End effectors, or hands, for robotic arms continue to be a limiting element for efficient use. The "fingers" are usually formed with flat gripping surfaces, or specially shaped for specific use on singular items. There are semi-universal hands with gripper mechanisms driven by pneumatics, cams, or cables, remotely controlled by computer and requiring feedback of gripping force from force/torque sensors.
One example of a universal hand is the three-finger hand disclosed in U.S. Pat. No. 4,558,911. Each finger has three joints that are driven by cable "tendons," each equipped with a cable tension sensor to prevent slack. Since each finger requires the control of several cables and use of force/torque sensing, the computerized control of the hand of the U.S. Pat. No. 4,558,911 is rather complex.
In order to grip an object, such as a ball, without crushing or damage to the ball, all cables must be simultaneously controlled for all three fingers. While the hand of the U.S. Pat. No. 4,558,911 can hold a wide variety of objects without changing grippers, the complexity of control may present some disadvantages.
It is known to employ a plurality of pistons housed in cylinders and fed by hydraulic fluid to confrom without feedback or active control, to a workpiece. In a multi-piston closed hydraulic system, loading one piston will cause a pressure to be exerted equally on all other pistons, and they will move outwards in proportion to their share of the volume displaced by the loaded piston. All unloaded pistons of the same diameters move out equal distances and exert equal forces against any encountered load.
U.S. Pat. No. 2,882,771 to Blazek discloses a workpiece holder having a plurality of fingers, or pistons, 11 and 12 extending outwardly from hydraulically-driven cylinders 9 and 10 as shown in FIGS. 4 and 5 thereof. The cylinders in Blazek U.S. Pat. No. 2,882,771 are interconnected by a common hydraulic fluid reservoir. As pressure is exerted by a workpiece on one of the fingers, that finger retracts and an outward force is thus equally applied to the other fingers as described at column 2 lines 15 through 35. A somewhat similar type of operation is disclosed in U.S. Pat. No. 4,284,267 to Marben for opposed faces of a vice. See FIG. 3 and column 4, lines 5 through 12.

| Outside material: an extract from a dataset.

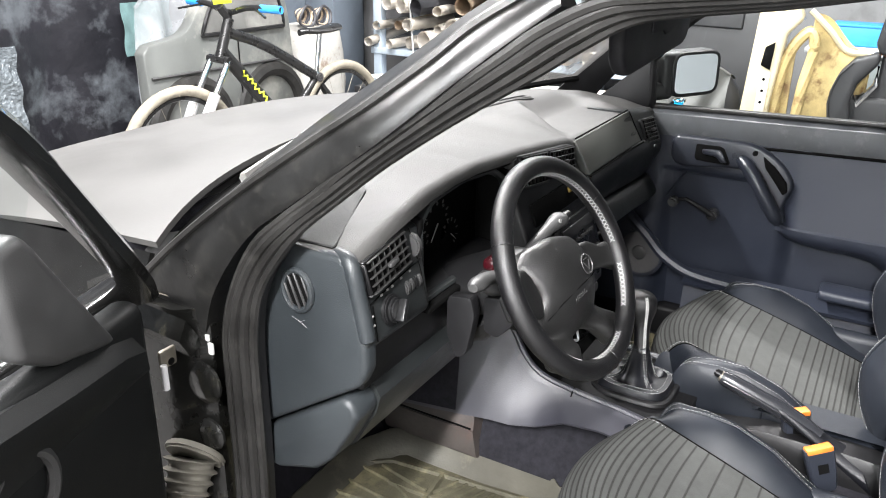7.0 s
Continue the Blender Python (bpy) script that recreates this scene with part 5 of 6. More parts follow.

Some variations of the above-described hydraulic principle are disclosed in Japanese Pat. No. 52-13275; Russian Pat. No. 889,423 and U.S. Pat. No. 3,908,318 to Wallin. The Russian patent applies the known hydraulic reservoir technique to a robot end effector.
In all of the prior art common reservoir disclosures, the pistons provide the same area to the hydraulic fluid, and thus move the same distance in response to equal hydraulic force.
The IBM Technical Disclosure Bulletin Vol. 19 No. 6 November 1976, pages 2121-2122 shows pivoting pads or chucks 12 mounted on the ends of fingers or shafts 14. See FIG. 1c and the second paragraph of page 2121. The pivot is very slight, no centering spring is taught or disclosed, and a hydraulic reservoir system is not disclosed.
An article published at page 16 in the October 1985 issue of Popular Science discloses a robot gripper, which is described as: "Two fingerlike arrays, each composed of 127 telescoping pins that can ride up or down independently." This article is not considered prior art. However even if it is prior art, the disclosure implies either the common hydraulic principle or independent spring-loaded pins.